__PROBLEM STATEMENT__: Your task is to print all of the material verbatim.

━━ DATA LINES

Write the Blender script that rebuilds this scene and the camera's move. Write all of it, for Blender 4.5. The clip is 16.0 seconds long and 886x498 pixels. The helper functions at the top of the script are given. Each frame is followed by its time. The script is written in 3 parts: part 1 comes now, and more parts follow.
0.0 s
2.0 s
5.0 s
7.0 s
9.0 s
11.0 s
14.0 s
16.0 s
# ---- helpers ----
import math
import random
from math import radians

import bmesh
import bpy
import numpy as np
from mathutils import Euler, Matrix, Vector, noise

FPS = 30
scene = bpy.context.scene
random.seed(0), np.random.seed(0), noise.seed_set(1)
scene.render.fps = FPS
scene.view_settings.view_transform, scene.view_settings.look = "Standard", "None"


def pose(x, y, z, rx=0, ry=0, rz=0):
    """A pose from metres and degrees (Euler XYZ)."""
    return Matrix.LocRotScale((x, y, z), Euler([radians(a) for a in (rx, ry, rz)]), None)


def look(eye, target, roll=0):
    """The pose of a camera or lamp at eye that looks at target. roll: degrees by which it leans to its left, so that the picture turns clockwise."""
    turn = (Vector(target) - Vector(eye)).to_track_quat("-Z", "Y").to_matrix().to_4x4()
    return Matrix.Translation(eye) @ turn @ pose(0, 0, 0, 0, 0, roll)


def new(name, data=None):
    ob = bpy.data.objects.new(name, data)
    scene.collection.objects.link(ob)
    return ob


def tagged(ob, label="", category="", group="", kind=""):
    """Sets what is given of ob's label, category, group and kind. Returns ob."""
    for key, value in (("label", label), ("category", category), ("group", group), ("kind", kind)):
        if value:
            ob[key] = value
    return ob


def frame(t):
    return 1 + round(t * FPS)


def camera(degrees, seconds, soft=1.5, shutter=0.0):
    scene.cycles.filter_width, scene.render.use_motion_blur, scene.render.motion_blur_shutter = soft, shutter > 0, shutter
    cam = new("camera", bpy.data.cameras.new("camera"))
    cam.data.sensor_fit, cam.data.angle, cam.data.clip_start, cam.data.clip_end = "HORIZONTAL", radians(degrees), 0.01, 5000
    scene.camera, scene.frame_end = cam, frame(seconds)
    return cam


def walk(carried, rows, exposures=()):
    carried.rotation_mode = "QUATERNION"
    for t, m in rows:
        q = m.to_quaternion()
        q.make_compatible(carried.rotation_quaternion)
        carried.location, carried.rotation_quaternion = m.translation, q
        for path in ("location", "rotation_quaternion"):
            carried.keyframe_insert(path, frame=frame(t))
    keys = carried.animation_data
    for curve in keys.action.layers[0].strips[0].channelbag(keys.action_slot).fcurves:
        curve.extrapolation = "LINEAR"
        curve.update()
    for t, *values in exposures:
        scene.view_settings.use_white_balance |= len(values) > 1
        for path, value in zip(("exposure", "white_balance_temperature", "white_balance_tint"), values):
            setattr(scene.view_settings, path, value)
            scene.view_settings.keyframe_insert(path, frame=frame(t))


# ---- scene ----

━━━━

__COMPLETE ANSWER__:
Write the Blender script that rebuilds this scene and the camera's move. Write all of it, for Blender 4.5. The clip is 16.0 seconds long and 886x498 pixels. The helper functions at the top of the script are given. Each frame is followed by its time. The script is written in 3 parts: part 1 comes now, and more parts follow.
0.0 s
2.0 s
5.0 s
7.0 s
9.0 s
11.0 s
14.0 s
16.0 s
# ---- helpers ----
import math
import random
from math import radians

import bmesh
import bpy
import numpy as np
from mathutils import Euler, Matrix, Vector, noise

FPS = 30
scene = bpy.context.scene
random.seed(0), np.random.seed(0), noise.seed_set(1)
scene.render.fps = FPS
scene.view_settings.view_transform, scene.view_settings.look = "Standard", "None"


def pose(x, y, z, rx=0, ry=0, rz=0):
    """A pose from metres and degrees (Euler XYZ)."""
    return Matrix.LocRotScale((x, y, z), Euler([radians(a) for a in (rx, ry, rz)]), None)


def look(eye, target, roll=0):
    """The pose of a camera or lamp at eye that looks at target. roll: degrees by which it leans to its left, so that the picture turns clockwise."""
    turn = (Vector(target) - Vector(eye)).to_track_quat("-Z", "Y").to_matrix().to_4x4()
    return Matrix.Translation(eye) @ turn @ pose(0, 0, 0, 0, 0, roll)


def new(name, data=None):
    ob = bpy.data.objects.new(name, data)
    scene.collection.objects.link(ob)
    return ob


def tagged(ob, label="", category="", group="", kind=""):
    """Sets what is given of ob's label, category, group and kind. Returns ob."""
    for key, value in (("label", label), ("category", category), ("group", group), ("kind", kind)):
        if value:
            ob[key] = value
    return ob


def frame(t):
    return 1 + round(t * FPS)


def camera(degrees, seconds, soft=1.5, shutter=0.0):
    scene.cycles.filter_width, scene.render.use_motion_blur, scene.render.motion_blur_shutter = soft, shutter > 0, shutter
    cam = new("camera", bpy.data.cameras.new("camera"))
    cam.data.sensor_fit, cam.data.angle, cam.data.clip_start, cam.data.clip_end = "HORIZONTAL", radians(degrees), 0.01, 5000
    scene.camera, scene.frame_end = cam, frame(seconds)
    return cam


def walk(carried, rows, exposures=()):
    carried.rotation_mode = "QUATERNION"
    for t, m in rows:
        q = m.to_quaternion()
        q.make_compatible(carried.rotation_quaternion)
        carried.location, carried.rotation_quaternion = m.translation, q
        for path in ("location", "rotation_quaternion"):
            carried.keyframe_insert(path, frame=frame(t))
    keys = carried.animation_data
    for curve in keys.action.layers[0].strips[0].channelbag(keys.action_slot).fcurves:
        curve.extrapolation = "LINEAR"
        curve.update()
    for t, *values in exposures:
        scene.view_settings.use_white_balance |= len(values) > 1
        for path, value in zip(("exposure", "white_balance_temperature", "white_balance_tint"), values):
            setattr(scene.view_settings, path, value)
            scene.view_settings.keyframe_insert(path, frame=frame(t))


# ---- scene ----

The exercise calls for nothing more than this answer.